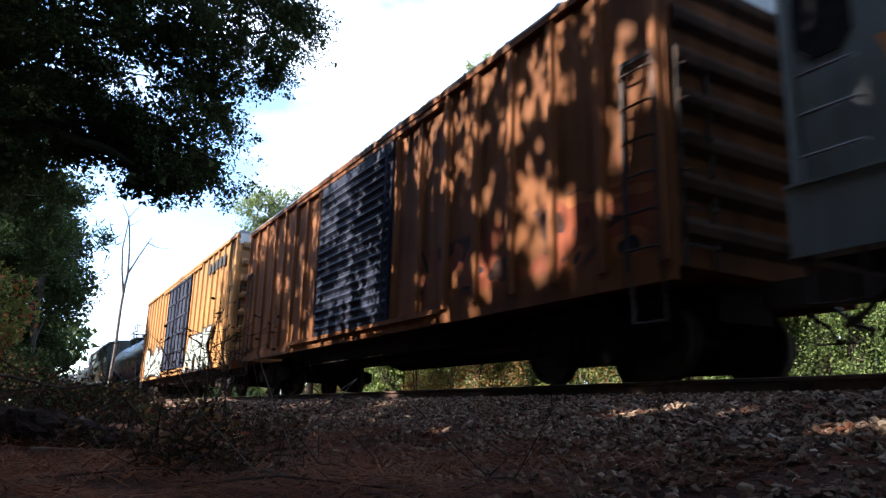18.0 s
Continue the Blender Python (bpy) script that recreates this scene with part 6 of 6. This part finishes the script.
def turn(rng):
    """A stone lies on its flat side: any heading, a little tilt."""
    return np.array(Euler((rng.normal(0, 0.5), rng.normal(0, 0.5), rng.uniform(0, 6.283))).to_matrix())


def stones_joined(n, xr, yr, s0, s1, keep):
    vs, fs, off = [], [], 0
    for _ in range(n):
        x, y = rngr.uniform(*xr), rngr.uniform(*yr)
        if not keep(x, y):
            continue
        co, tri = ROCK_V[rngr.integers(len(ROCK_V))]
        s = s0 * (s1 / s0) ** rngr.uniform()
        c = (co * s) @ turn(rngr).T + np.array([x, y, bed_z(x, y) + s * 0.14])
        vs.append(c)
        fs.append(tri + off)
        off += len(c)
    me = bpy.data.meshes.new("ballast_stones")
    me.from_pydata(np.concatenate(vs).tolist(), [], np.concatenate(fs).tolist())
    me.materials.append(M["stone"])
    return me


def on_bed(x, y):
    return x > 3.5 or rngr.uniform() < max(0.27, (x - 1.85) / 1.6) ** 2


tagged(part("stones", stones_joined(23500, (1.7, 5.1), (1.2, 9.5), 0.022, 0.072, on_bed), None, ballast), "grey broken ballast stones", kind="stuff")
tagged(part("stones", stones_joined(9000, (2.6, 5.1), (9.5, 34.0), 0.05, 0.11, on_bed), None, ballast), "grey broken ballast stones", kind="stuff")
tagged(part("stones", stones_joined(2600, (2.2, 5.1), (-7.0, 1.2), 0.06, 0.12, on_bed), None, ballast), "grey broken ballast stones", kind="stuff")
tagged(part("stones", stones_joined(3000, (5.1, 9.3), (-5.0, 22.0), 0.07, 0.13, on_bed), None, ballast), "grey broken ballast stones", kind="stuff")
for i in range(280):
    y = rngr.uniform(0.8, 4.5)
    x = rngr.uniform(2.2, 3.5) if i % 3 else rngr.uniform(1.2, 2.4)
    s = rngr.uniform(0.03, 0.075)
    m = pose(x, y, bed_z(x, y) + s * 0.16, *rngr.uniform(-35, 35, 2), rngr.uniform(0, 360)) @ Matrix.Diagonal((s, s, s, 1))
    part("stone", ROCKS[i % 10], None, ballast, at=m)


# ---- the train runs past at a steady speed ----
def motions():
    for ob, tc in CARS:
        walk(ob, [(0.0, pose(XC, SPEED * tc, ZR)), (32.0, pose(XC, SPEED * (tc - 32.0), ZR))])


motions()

::::::::::

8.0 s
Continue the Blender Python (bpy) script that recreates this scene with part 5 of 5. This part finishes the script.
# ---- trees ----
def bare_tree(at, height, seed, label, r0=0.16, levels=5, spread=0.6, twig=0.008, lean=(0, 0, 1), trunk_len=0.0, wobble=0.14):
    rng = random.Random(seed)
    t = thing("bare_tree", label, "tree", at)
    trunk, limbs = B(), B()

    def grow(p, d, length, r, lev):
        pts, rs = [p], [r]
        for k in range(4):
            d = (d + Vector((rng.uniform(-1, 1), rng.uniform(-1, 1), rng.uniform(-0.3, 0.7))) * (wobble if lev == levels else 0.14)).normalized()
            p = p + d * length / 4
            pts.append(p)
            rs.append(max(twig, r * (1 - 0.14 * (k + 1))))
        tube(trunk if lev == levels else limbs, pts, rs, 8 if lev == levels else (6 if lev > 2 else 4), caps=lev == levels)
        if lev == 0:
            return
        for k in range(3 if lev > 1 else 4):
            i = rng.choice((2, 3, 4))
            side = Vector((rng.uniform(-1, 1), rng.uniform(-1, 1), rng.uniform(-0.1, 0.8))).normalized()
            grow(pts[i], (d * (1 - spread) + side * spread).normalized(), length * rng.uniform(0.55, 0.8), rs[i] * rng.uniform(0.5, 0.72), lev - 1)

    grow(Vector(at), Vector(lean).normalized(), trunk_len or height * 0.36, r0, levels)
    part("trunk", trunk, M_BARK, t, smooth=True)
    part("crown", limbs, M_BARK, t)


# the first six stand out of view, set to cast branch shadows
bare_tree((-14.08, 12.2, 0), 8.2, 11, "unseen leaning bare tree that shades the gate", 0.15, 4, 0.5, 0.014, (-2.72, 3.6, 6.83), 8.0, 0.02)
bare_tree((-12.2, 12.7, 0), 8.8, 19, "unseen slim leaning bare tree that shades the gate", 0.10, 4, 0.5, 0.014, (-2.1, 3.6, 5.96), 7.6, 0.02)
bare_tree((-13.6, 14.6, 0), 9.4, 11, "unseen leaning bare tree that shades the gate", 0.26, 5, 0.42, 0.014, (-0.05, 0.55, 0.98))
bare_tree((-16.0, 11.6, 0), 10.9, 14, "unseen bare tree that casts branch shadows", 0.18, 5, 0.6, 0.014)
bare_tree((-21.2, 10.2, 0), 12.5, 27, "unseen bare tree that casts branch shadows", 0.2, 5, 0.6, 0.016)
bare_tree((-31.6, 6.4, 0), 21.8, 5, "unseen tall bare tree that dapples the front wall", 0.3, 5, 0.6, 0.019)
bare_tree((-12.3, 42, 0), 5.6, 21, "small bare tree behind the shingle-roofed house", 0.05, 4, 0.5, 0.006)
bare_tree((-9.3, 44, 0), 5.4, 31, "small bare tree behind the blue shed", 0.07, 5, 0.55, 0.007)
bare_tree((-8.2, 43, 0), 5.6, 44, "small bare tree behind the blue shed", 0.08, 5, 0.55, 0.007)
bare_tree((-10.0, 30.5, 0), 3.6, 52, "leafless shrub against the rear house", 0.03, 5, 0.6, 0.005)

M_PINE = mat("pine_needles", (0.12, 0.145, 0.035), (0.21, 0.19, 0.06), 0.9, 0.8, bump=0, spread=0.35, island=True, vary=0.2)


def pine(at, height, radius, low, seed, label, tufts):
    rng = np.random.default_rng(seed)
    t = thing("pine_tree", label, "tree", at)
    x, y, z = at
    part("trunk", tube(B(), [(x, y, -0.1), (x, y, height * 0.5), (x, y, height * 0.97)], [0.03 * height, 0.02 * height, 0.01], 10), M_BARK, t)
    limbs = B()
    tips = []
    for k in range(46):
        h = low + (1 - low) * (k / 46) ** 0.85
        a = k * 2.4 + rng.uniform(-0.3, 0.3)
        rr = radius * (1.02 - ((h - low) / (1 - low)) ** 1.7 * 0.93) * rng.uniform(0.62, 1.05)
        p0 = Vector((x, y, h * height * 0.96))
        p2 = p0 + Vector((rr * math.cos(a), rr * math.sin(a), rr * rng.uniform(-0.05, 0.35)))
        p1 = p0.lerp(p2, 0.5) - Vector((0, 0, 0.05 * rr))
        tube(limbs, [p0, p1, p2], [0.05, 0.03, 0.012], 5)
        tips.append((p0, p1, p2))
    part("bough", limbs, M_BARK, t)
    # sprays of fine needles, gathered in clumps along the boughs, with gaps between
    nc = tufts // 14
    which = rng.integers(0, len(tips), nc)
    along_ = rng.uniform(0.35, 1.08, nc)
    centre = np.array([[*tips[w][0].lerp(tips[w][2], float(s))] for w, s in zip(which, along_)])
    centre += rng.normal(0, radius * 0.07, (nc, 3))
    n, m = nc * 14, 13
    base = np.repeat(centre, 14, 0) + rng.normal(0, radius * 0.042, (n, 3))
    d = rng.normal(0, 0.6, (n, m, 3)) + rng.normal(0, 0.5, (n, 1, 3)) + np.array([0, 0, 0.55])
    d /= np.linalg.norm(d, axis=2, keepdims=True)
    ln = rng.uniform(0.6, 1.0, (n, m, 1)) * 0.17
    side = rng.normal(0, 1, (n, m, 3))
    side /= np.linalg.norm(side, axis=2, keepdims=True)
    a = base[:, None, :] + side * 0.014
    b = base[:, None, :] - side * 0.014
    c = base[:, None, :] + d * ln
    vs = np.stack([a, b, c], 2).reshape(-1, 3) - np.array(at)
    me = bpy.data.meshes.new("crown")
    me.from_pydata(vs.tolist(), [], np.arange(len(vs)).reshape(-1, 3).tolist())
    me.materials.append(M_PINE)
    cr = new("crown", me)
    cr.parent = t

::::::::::

> _TASK STATEMENT_: Search the entries for the string "script" and collect each line that has it.

> _RESPONSE FOR THIS EXERCISE_:
Continue the Blender Python (bpy) script that recreates this scene with part 6 of 6. This part finishes the script.
Continue the Blender Python (bpy) script that recreates this scene with part 5 of 5. This part finishes the script.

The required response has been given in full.